Agence France-Presse (AFP) on Thursday conveyed reports that forces loyal to Syria’s Bashar al-Assad regime had “rained barrels bombs on Aleppo” over the course of the day, part of what the wire described as “a campaign against rebels in the northern city where dozens have been killed this week”:
The use of the helicopter-deployed, shrapnel-packed IEDs – which can level entire buildings with a single explosion – has been condemned as “barbaric”by Secretary of State John Kerry and as a “war crime” by British Foreign Secretary William Hague.

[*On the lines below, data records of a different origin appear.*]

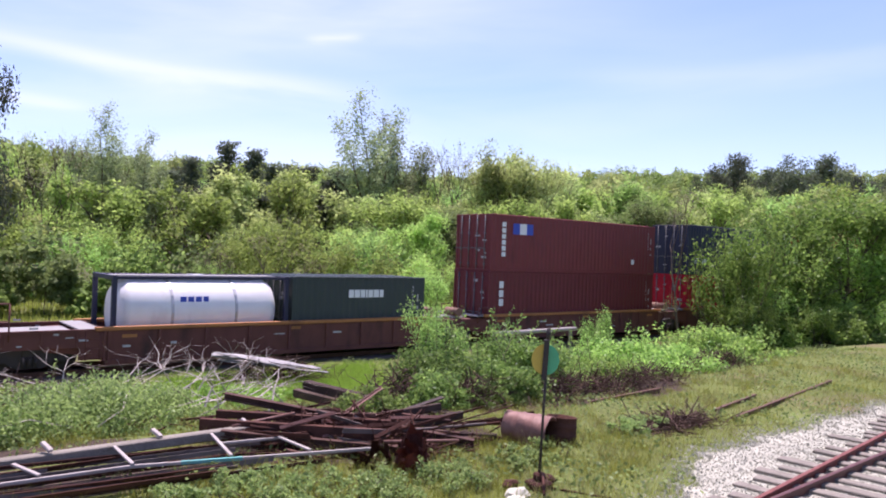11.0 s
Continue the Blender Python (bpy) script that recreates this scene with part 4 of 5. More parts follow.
def grow(kind, variant, x, y, h, turn=0.0, tint=None, label="", width=1.0):
    base = {"shrub": 5.0, "tree": 11.0, "poplar": 15.0, "bare": 11.0, "cedar": 10.0, "pine": 18.0}[kind]
    key = (kind, variant)
    if key not in PLANTS:
        PLANTS[key] = plant(kind, 11 + 7 * (variant % 4) + len(kind) * 31, base, variant < 4)
    limbs, crown = PLANTS[key]
    cat, tints, text = LOOKS[kind]
    s = h / base
    m = pose(x, y, float(height(x, y)), 0, 0, turn) @ Matrix.Diagonal((s * width, s * width, s, 1))
    t = holder(kind if kind in ("shrub", "cedar", "pine") else cat, m, label=label or text, category=cat, group="trees and shrubs behind the line" if y > 28 else "")
    part("trunk", limbs, BARK, t)
    part("crown", crown, tint or tints[variant % len(tints)], t)
    return t


def woods():
    rng = np.random.RandomState(5)
    # undergrowth close behind the line
    x = -4.0
    while x < 128:
        y = rng.uniform(34, 39) if x > 20 else rng.uniform(50, 55) if x < 17 else rng.uniform(38, 44)
        grow("shrub", rng.randint(3), x, y, rng.uniform(3.2, 6.0), rng.uniform(0, 360), width=rng.uniform(0.95, 1.25))
        x += rng.uniform(1.9, 3.1) * (1 + max(0, x - 50) / 90)
    # rows of trees behind it, their tops close under the line of the hill
    for x0, x1, y0, y1, e0, e1, step in ((2, 130, 43, 52, 0.03, 0.095, 3.3), (4, 150, 56, 66, 0.07, 0.115, 3.9), (6, 200, 72, 88, 0.085, 0.118, 5.0), (8, 270, 95, 118, 0.095, 0.118, 7.5)):
        x = x0
        while x < x1:
            y = rng.uniform(y0, y1)
            d = math.hypot(x, y)
            h = 4 + d * rng.uniform(e0, e1) * (1.0 - 0.14 * float(smooth(55, 110, x))) - float(height(x, y))
            if not (x < 17 and y < 52) and h > 3:
                v = rng.randint(4) + (4 if y > 54 else 0)
                if rng.rand() < 0.13:
                    grow("bare", rng.randint(2), x, y, h * 0.95, rng.uniform(0, 360), width=1.2)
                else:
                    grow("tree", v, x, y, h, rng.uniform(0, 360), width=rng.uniform(0.9, 1.3) * min(1.25, 11.0 / h))
            x += step * rng.uniform(0.7, 1.25) * (1 + max(0, x - 80) / 260)
    # light green woods rising towards the hill
    for k in range(34):
        a, d = radians(rng.uniform(16, 45)), rng.uniform(96, 135)
        xx, yy = d * math.cos(a), d * math.sin(a)
        e = rng.uniform(0.085, 0.115) if a > radians(33) else rng.uniform(0.075, 0.100)
        grow("tree", 4 + rng.randint(3), xx, yy, e * d + 4 - float(height(xx, yy)), 61 * k, (LEAF_SPRING, LEAF_PALE, LEAF_MID, LEAF_PALE)[k % 4], width=1.1)
    # dark cedars among the woods on the near slope
    for k in range(15):
        a, d = radians(59.5 + 1.0 * k + rng.uniform(-0.4, 0.4)), rng.uniform(84, 100)
        xx, yy = d * math.cos(a), d * math.sin(a)
        grow("cedar", k % 2, xx, yy, rng.uniform(0.075, 0.108) * d + 4 - float(height(xx, yy)), 61 * k, width=1.35)
    # trees that stand out against the sky
    for az, d, e, kind, v in ((56.5, 78, 0.226, "poplar", 0), (54.5, 80, 0.192, "poplar", 1), (75.8, 74, 0.168, "poplar", 1), (73.3, 72, 0.145, "poplar", 0), (74.4, 76, 0.135, "poplar", 1), (78.6, 70, 0.130, "bare", 0),
                              (49.6, 85, 0.158, "bare", 1), (51.4, 84, 0.150, "bare", 0), (43.0, 88, 0.132, "bare", 1), (53.0, 84, 0.142, "bare", 1), (67.4, 92, 0.133, "cedar", 0), (65.6, 90, 0.126, "cedar", 1), (70.0, 95, 0.110, "cedar", 0), (64.2, 96, 0.108, "cedar", 1),
                              (46.6, 76, 0.150, "tree", 1), (45.2, 78, 0.142, "tree", 2), (47.6, 80, 0.138, "tree", 0), (44.0, 82, 0.128, "tree", 3), (81.0, 60, 0.130, "bare", 1)):
        a = radians(az)
        xx, yy = d * math.cos(a), d * math.sin(a)
        grow(kind, v, xx, yy, e * d + 4 - float(height(xx, yy)), 40 * az, LEAF_PALE if kind == "tree" else None, width={"cedar": 1.1, "tree": 0.9, "poplar": 1.15}.get(kind, 1.0))
    for k in (0, 1, 3, 4, 5, 7, 8, 9, 10, 12, 13, 15):
        a, d = radians(17.5 + 1.0 * k * 0.95), 190 + 12 * math.sin(k * 2.1)
        xx, yy = d * math.cos(a), d * math.sin(a)
        e = 0.128 + 0.007 * math.sin(k * 1.7) if 24.5 < math.degrees(a) < 30.5 else 0.108 + 0.006 * math.sin(k * 2.3)
        grow("pine", k % 2, xx, yy, e * d + 4 - float(height(xx, yy)), 57 * k, width=0.95)


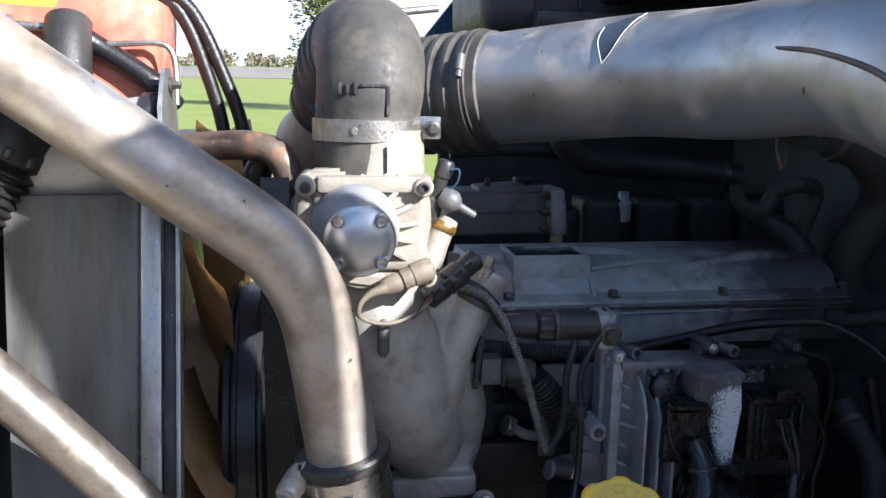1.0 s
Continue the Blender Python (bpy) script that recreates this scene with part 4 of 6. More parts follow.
prism(bm, [(0.246, 1.016), (0.256, 1.016), (0.292, 0.930), (0.282, 0.920)], (0.012, 1.226, 0.016), (1, 0, 0), (0, 0, 1), 0.004)
part("web", bm, M_AGED_CAST, brk)
bm = B()
prism(bm, [(-0.022, -0.024), (0.014, -0.026), (0.036, -0.010), (0.040, 0.010), (0.030, 0.016), (-0.014, 0.012), (-0.024, 0.0)], (0.308, 1.180, 0.997), (1, 0.1, 0.05), (0, -0.3, 0.95), 0.010)
bmesh.ops.bevel(bm, geom=bm.edges[:], offset=0.0015, segments=1, affect="EDGES")
part("tab", bm, M_AGED_CAST, brk)
part("bolt", hex_bolt(B(), (0.308, 1.172, 0.999), (0, -0.95, 0.25), 0.0095, 0.009), M_AGED_CAST, brk)
bm = B()
prism(bm, [(0.0, 0.0), (0.030, 0.004), (0.026, -0.050), (0.008, -0.058), (-0.006, -0.040)], (0.292, 1.196, 0.962), (1, 0, 0), (0, -0.1, 1), 0.012)
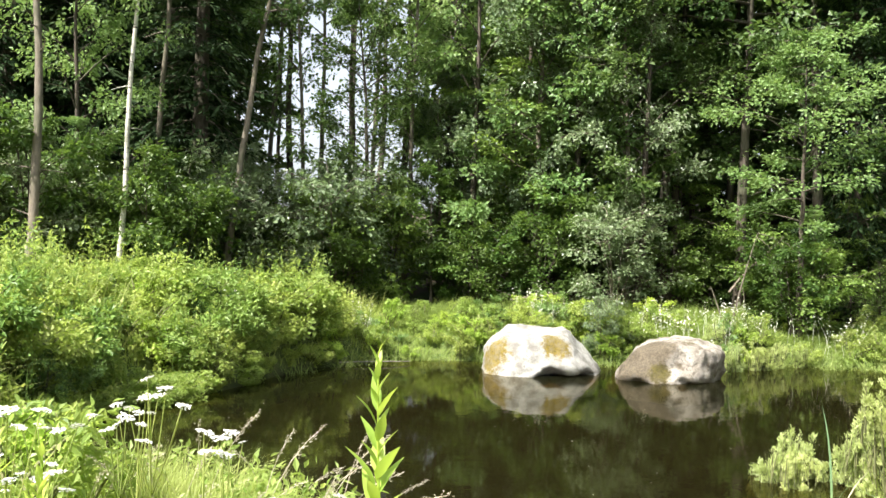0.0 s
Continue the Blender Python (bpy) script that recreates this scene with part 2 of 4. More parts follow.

Meanwhile The Hill reported that the United Nations has admitted that the regime will fail to meet the June 30 deadline under which it was supposed to turn over its chemical weapons (CWs), part of a deal hammered out last year to avert what had widely been expected to be impending Western strikes:
“It is imperative that the Syrian Arab Republic concludes the remaining removal operations as quickly as possible, as the authorities have pledged to do,” U.N. Secretary General Ban Ki-moon informed the Security Council in a letter sent last week and obtained Thursday by The New York Times.
“However, it is now evident that some activities related to the elimination of the chemical weapons program of the Syrian Arab Republic will continue beyond 30 June 2014,” he added.

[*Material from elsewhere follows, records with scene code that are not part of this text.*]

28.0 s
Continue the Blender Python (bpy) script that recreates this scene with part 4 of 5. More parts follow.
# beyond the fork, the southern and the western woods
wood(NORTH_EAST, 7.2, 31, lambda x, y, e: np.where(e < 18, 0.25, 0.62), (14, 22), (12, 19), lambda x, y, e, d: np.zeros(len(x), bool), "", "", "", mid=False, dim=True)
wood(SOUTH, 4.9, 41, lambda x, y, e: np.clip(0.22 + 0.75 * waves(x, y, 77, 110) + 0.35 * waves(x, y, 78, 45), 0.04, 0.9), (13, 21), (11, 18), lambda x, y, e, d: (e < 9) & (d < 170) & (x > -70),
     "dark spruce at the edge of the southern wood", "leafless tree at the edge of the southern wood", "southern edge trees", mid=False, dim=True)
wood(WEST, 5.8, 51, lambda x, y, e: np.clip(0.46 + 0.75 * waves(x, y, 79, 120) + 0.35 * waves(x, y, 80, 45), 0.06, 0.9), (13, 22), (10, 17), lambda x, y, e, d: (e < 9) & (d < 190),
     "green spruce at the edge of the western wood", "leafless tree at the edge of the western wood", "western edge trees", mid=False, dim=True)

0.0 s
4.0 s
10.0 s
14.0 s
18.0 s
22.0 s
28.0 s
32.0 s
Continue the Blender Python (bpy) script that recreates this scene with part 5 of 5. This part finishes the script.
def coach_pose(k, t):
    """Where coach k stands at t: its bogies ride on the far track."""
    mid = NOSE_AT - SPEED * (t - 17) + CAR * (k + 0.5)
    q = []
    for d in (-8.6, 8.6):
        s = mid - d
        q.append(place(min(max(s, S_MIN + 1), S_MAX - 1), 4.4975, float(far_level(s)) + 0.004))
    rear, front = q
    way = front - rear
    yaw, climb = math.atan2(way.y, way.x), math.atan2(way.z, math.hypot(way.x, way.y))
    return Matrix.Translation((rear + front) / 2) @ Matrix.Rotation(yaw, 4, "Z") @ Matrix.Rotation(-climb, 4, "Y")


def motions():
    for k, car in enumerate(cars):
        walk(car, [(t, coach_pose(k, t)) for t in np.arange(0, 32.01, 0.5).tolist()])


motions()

The letter reported that one of Syria’s 12 chemical weapons storage facilities remained open, and that only five of 18 production facilities had been shuttered
The conventional and nonconventional dynamics have converged as the Syrian war has begun to reemerge as a proxy for the administration’s foreign policy credibility.
TIME Magazine’s chief foreign affairs correspondent Michael Crowley assessed last Friday that the issue seems set to “again test [President Barack Obama’s] credibility, and renew talk of U.S. military action in Syria.” A Wednesday speech given by the president was broadly criticized for being insufficiently clear regarding Washington’s stance toward the over three-year war.